O senhor comentou que Israel faz avisos para que a população saia das áreas que podem ser alvejadas. O governo brasileiro tenta tirar de Gaza cerca de 30 brasileiros que se encontram lá, mas as condições são muito difíceis, está tudo cercado. Se eventualmente o governo conseguir um acordo com o Hamas para fazer um corredor humanitário e retirar esses brasileiros, o governo de Israel aceitaria essa rota?
Honestamente, o único diálogo com o Hamas é por tiros. Não tem diálogo com o Hamas, ele não tem diálogo conosco.

Nós não temos nada contra a possibilidade de cidadãos brasileiros saírem da Faixa de Gaza. Ela tem também uma fronteira com o Egito, é uma coisa que pode funcionar nesse sentido. Mas espero que todos tenham a possibilidade de sair de lá sãos e salvos.

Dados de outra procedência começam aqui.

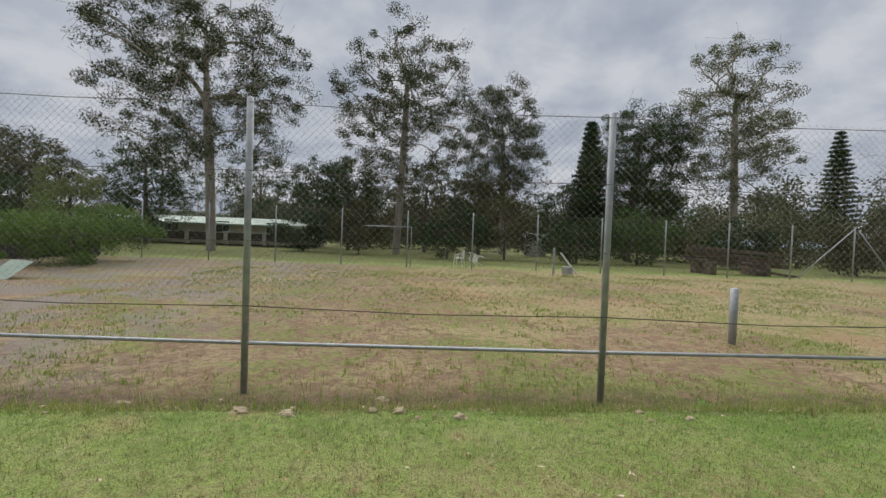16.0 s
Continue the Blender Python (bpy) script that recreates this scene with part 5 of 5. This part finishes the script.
tree("shade_tree", "leafy green tree beside the neighbour house", 3.0, 20.3, 5.6, (2.3, 1.6, 1.3, 5.8), M_LEAF_GREEN, M_DARKBARK, 0.09, 80, 120, 0.14, 0.42, 64, twigs=3)
tree("shade_tree", "dark spreading tree overhanging the lawn", 17.5, 18.5, 12, (6.0, 5.0, 3.2, 13), M_LEAF_DARK, M_DARKBARK, 0.34, 140, 170, 0.24, 0.8, 66, droop=0.5, aspect=0.45, twigs=2)

tree("shade_tree", "green tree overhanging the shed side lawn", 8.9, 10.4, 12, (7.4, 7.2, 3.9, 13), M_LEAF_DARK, M_DARKBARK, 0.36, 235, 400, 0.2, 1.1, 68, droop=0.4, aspect=0.45, twigs=2)

for i, (x, y, h, r) in enumerate(((-17.5, 19.5, 2.6, 2.2), (-21.5, 18.5, 3.2, 2.4), (-10.8, 21.0, 2.4, 2.0), (-25.5, 20.5, 3.6, 2.6), (-6.0, 22.0, 2.6, 2.2))):
    tree("garden_bush", "low dark shrub under the trees behind the sheds", x, y, h, (r, r * 0.7, 0.1, h), M_LEAF_OLIVE if i % 2 else M_LEAF_DARK, M_DARKBARK, 0.06, 50, 90, 0.16, 0.45, 180 + i, hollow=0.4, category="shrub")
wire = thing("wire_fence", "old timber post and wire fence under the trees", "fence", pose(-26.0, 17.0, 0.15))
for k in range(9):
    part("post", Shape().tube([(k * 2.6, 0.12 * math.sin(k), -0.2), (k * 2.6 + 0.03, 0.12 * math.sin(k), 1.15)], [0.07, 0.06], 9), M_GREYWOOD, wire, smooth=True)
for z in (0.35, 0.7, 1.05):
    part("strand", Shape().tube([(k * 2.6, 0.12 * math.sin(k), z) for k in range(9)], 0.006, 5), M_DARKWIRE, wire)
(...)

A guerra entre Israel e Hamas gera civis mortos de lado a lado. Até que ponto vale seguir com esse confronto, considerando os custos em vidas de mulheres, crianças e de todos os que morrem?
Essa é uma pergunta que é difícil de responder.

O Oriente Médio não é um lugar onde se pode mostrar fraqueza, onde se pode dizer "ok, me receberam com 4.500 foguetes, mas vou esperar que eles vão parar". Tem o Hizbullah no Líbano, organização terrorista apoiada pelo Irã, e que também apoia o Hamas e ajudou a planejar tudo o que aconteceu.

Isso é uma certeza para Israel? Israel tem como certo o envolvimento do Irã?
Sim, sabemos sobre encontros previstos entre líderes iranianos com pessoas que planejaram [o ataque]. Apoio financeiro, de munição.

Quem pensa que essa coisa vai ficar só no Oriente Médio, está errado. Se o Hamas sair vencedor dessa guerra, sem uma resposta israelense dura, isso vai ter implicações no mundo todo. Outras organizações [terroristas] vão ver que podem implementar o terrorismo e ter, além de atenção, ganhos políticos.

Israel não vai parar amanhã só para contar os seus mortos, mas vai lutar contra o Hamas para vencer e para mostrar a ele que isso não pode se repetir. Não só para o Hamas, mas para outros também.